Is it possible to use SQL to generate result as above? If so how?
Appreciate any help.
Upvotes: 0
Views: 394
Reputation: 89171
There is no way to do this in a single query. I found a blog post (with some ruby code) describing how you can calculate connected components in SQL (MySQL flavor).
Based on the article, I wrote the following SQL (SQL Server flavor):
-- Step 1: Create temporary tables
CREATE TABLE #items (
id int PRIMARY KEY,
component_id int
);
CREATE TABLE #links (
first int,
second int,
PRIMARY KEY (first, second)
);
CREATE TABLE #components_to_merge (
component1 int,
component2 int
PRIMARY KEY (component1, component2)
);
-- Step 2: Populate tables
INSERT INTO #items (id, component_id)
SELECT DISTINCT parent, parent
FROM children;
INSERT INTO #links (first, second)
SELECT DISTINCT c1.parent, c2.parent
FROM children c1
INNER JOIN children c2 ON c1.child = c2.child
WHERE c1.parent <> c2.parent;
-- Step 3: Merge components
WHILE 1 = 1 BEGIN
-- Step 3.1: Update #components_to_merge
TRUNCATE TABLE #components_to_merge;
INSERT INTO #components_to_merge (component1, component2)
SELECT DISTINCT t1.component_id, t2.component_id
FROM #links l
INNER JOIN #items t1 ON t1.id = l.first
INNER JOIN #items t2 ON t2.id = l.second
WHERE t1.component_id <> t2.component_id;
INSERT INTO #components_to_merge (component1, component2)

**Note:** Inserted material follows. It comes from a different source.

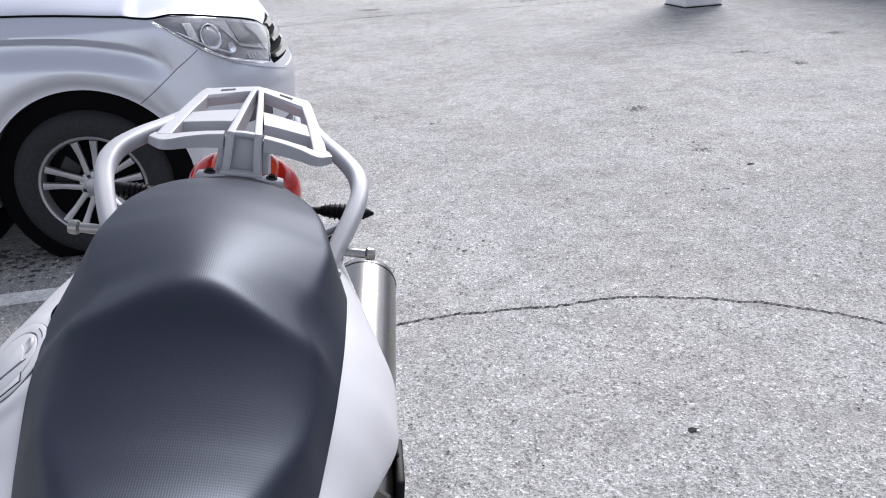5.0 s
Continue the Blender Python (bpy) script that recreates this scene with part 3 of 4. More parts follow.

SELECT component2, component1
FROM #components_to_merge m1
WHERE component2 NOT IN (
SELECT m2.component2
FROM #components_to_merge m2
WHERE m2.component1 = m1.component1
);
IF (SELECT COUNT(*) FROM #components_to_merge) = 0
BREAK;
-- Step 3.2: Update #items
UPDATE i
SET component_id = target
FROM #items i
INNER JOIN (
SELECT
component1 AS source,
MIN(component2) AS target
FROM #components_to_merge
GROUP BY component1
) new_components
ON source = component_id
WHERE target < component_id;
END;
-- Step 4: Generate result
SELECT parent, child, component_id
FROM children
INNER JOIN #items ON id = parent;
You could wrap this up in a stored procedure:
CREATE PROCEDURE CalculateComponents AS
BEGIN
SET NOCOUNT ON;
BEGIN TRANSACTION;
-- SQL code from above
ROLLBACK TRANSACTION;
END;
And then call it with
EXEC CalculateComponents;
Output:
parent child component_id
1 a 1
2 a 1
2 b 1
3 b 1
3 c 1
4 c 1
5 d 5
6 d 5
7 d 5
8 e 8
9 e 8
9 f 8
10 f 8
Upvotes: 1